Effect of genetic inactivation of PHD3 on anatomy of SCG. (A) Bright-field images of wild-type and PHD3^−/− neonatal SCG. Bar, 100 μm. (B) Neuronal complement of neonatal SCG in wild-type and PHD3^−/− mice; counts are of viable trypsin-dissociated neurons. (C) Stereological analysis of TH-positive neurons showing increased cell numbers in the SCG from adult PHD3^−/− mice. (D) Comparison of neuronal complement of neonatal SCG in mice of the indicated genotypes. Counts are as for panel B. HIF-2α heterozygosity, but not HIF-1α heterozygosity, is associated with reduced neuronal complement.

FIG. 6.

Effect of genetic inactivation of PHD3 on the anatomy of other sympathoadrenal tissues, the adrenal medulla (A) and carotid body (B). Stereological analysis of TH-positive neurosecretory cells demonstrating increased cell numbers in the adrenal medulla (A) and carotid body (B) of adult PHD3^−/− mice.

FIG. 7.

Sympathetic innervation of SCG target tissues from PHD3^−/− mice: immunohistochemistry demonstrating TH-positive neurons in SCG target tissues. Shown are representative images of TH-stained (bright red) neurons in the iris.

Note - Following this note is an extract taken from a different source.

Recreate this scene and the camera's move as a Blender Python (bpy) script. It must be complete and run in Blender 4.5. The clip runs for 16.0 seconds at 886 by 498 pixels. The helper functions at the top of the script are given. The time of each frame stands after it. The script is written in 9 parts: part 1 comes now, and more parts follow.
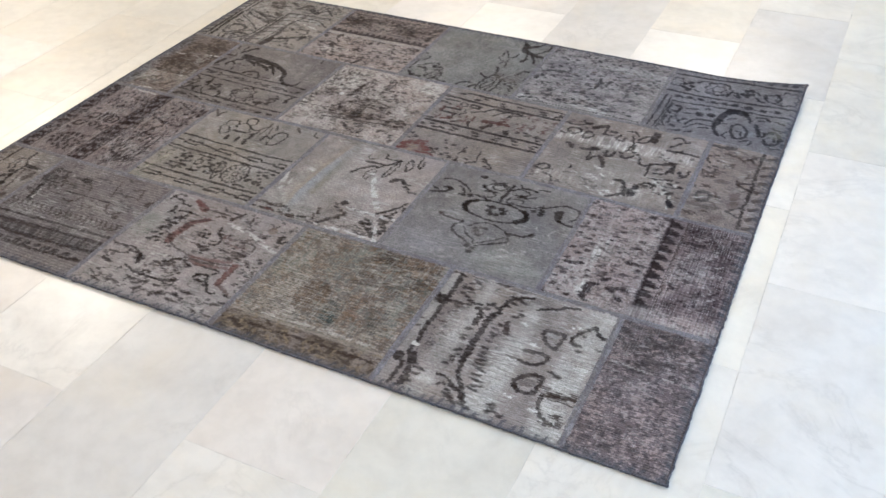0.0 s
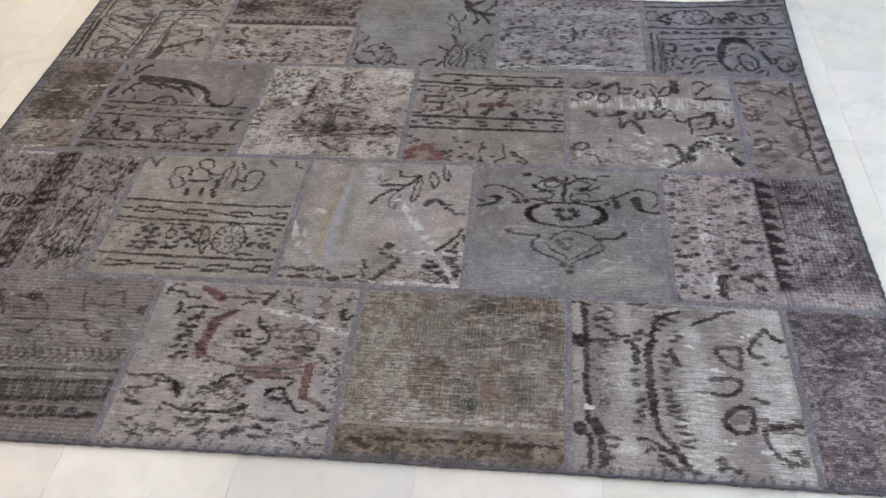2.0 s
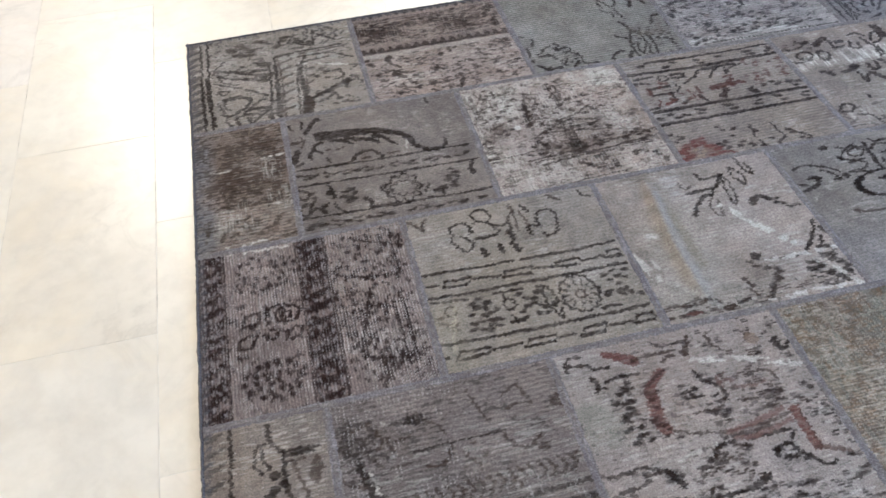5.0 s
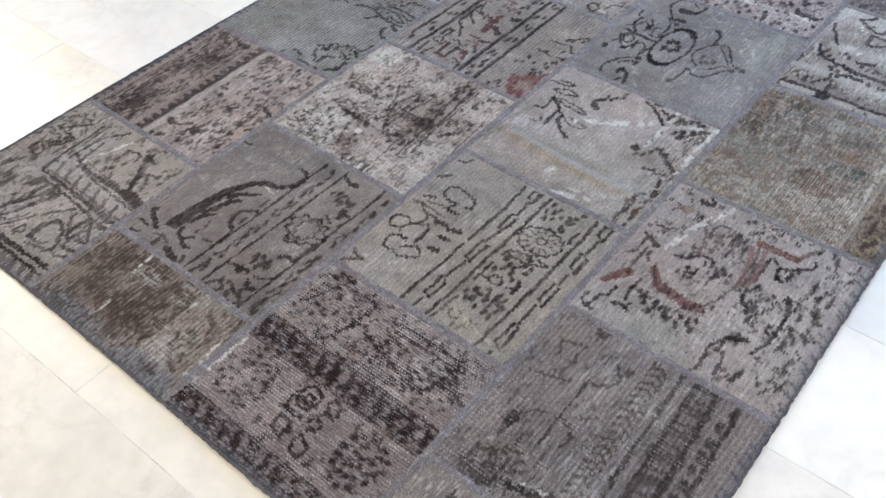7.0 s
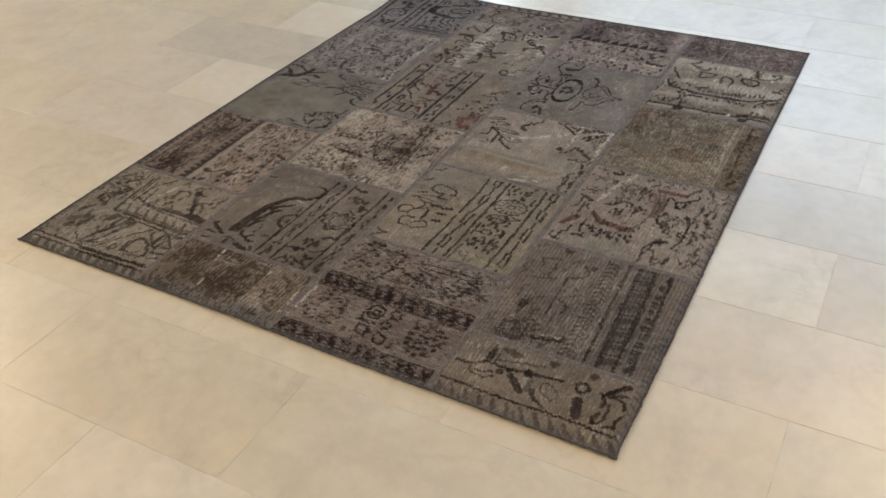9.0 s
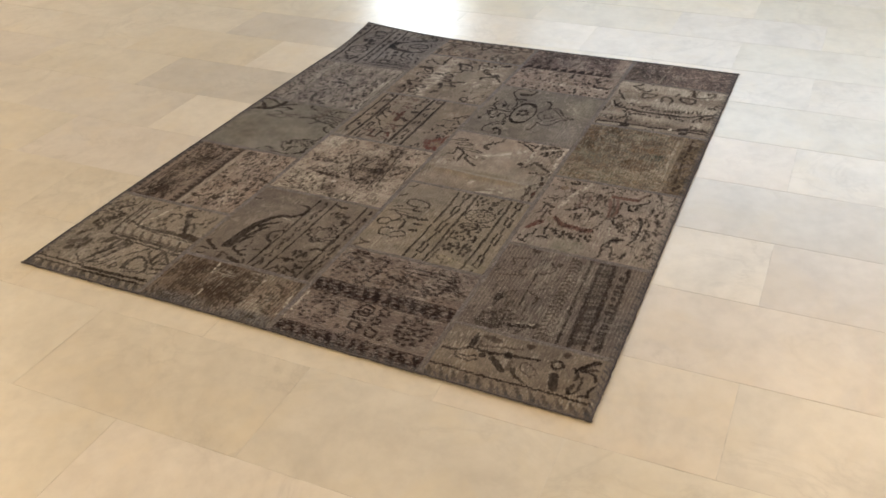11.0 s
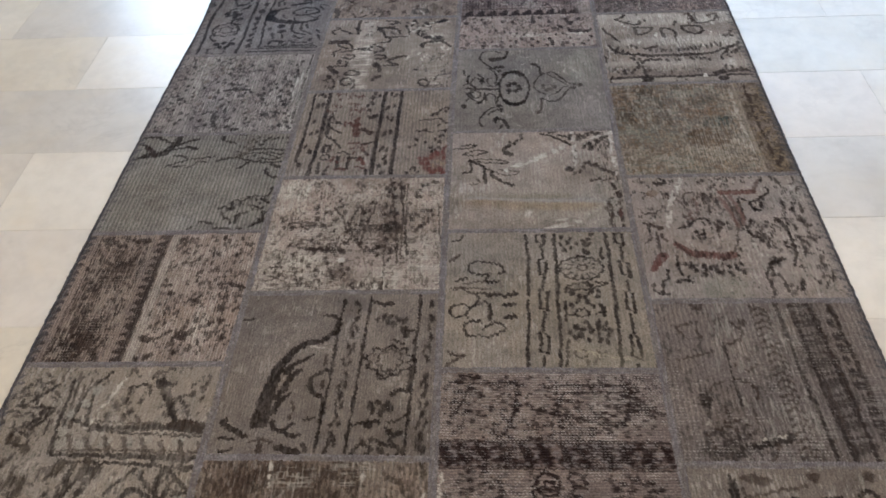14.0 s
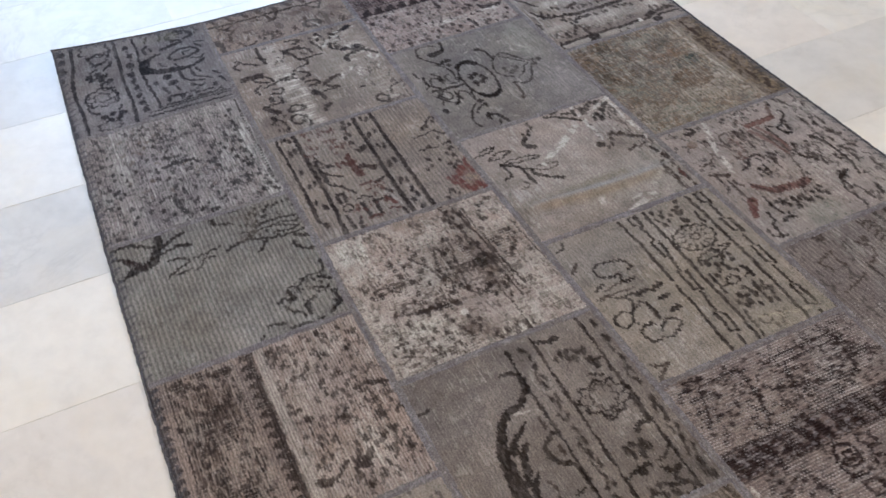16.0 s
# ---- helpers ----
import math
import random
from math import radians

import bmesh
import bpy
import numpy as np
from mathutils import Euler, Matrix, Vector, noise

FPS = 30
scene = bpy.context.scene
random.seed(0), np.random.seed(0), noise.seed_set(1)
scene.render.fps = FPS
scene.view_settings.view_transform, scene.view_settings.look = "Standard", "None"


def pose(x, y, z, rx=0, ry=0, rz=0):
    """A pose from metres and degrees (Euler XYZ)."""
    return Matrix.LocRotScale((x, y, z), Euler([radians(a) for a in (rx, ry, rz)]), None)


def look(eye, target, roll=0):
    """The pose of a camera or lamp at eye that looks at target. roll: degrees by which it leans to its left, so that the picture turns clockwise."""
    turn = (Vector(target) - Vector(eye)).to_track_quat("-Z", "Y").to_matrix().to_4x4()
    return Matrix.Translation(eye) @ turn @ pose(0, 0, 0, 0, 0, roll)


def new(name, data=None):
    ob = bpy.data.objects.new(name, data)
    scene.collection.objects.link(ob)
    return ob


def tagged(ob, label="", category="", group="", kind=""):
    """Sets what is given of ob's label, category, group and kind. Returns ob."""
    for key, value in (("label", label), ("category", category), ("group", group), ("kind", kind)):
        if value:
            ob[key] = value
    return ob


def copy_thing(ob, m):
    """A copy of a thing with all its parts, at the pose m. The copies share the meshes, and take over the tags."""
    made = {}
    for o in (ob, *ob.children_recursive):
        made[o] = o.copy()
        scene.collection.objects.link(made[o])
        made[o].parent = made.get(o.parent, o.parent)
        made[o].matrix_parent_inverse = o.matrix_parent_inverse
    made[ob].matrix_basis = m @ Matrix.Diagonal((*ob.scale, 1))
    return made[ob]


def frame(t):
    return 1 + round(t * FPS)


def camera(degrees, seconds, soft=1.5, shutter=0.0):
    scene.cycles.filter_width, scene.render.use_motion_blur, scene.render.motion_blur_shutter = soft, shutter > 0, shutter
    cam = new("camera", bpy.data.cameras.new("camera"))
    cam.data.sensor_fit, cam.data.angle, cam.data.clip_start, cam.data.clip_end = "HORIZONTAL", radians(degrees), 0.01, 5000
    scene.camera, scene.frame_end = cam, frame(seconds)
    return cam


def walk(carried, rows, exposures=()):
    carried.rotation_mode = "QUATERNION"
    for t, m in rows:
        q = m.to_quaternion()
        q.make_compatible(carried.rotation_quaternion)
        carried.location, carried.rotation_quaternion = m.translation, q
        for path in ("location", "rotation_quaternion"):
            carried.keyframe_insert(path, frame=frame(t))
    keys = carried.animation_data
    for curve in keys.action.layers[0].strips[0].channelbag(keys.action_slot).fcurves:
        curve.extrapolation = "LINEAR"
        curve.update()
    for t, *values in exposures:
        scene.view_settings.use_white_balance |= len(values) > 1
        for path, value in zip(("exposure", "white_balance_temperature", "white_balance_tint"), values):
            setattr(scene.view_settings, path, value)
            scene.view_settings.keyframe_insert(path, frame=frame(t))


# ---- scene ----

Measured as the ratio of the TH-positively stained area over the total area of the SCG target tissue, there was decreased sympathetic innervation density of the iris (A), submandibular gland (B), and pineal gland (C). (D) Average pupil sizes in conscious, adult PHD3^−/− mice and wild-type controls under normal illumination (150 lx of bright white light) and after 1 h of dark adaptation (0 lx).

FIG. 8.

Aortic blood pressures in conscious, adult PHD3^−/− mice, as measured by radiotelemetry. (A) Pooled frequency histogram of systolic blood pressure over the 3-day recording period (using 1 mm Hg bins) from four (wild-type) or five (PHD3^−/−) resting (solid lines) and active (dotted lines) mice. (B) Average blood pressure recordings over a 3-day recording period. Decreased systolic and diastolic blood pressures were observed in PHD3^−/− mice. These differences were enhanced when the mice were active.

FIG. 9.

Catecholamine secretion in PHD3^−/− mice. (A) Representative amperometric recordings of basal catecholamine release, as well as responsiveness to induction by 20 mM and 40 mM potassium (20K and 40K), of adrenal slices isolated from adult mice. The table shows the secretion rate (in fC/min) under basal conditions, as well as with 20 mM and 40 mM potassium (20 and 40 K). (B) Circulating catecholamines (adrenaline and noradrenaline) from anesthetized, adult mice. Both adrenal slice and circulating catecholamines are reduced in PHD3^−/− mice.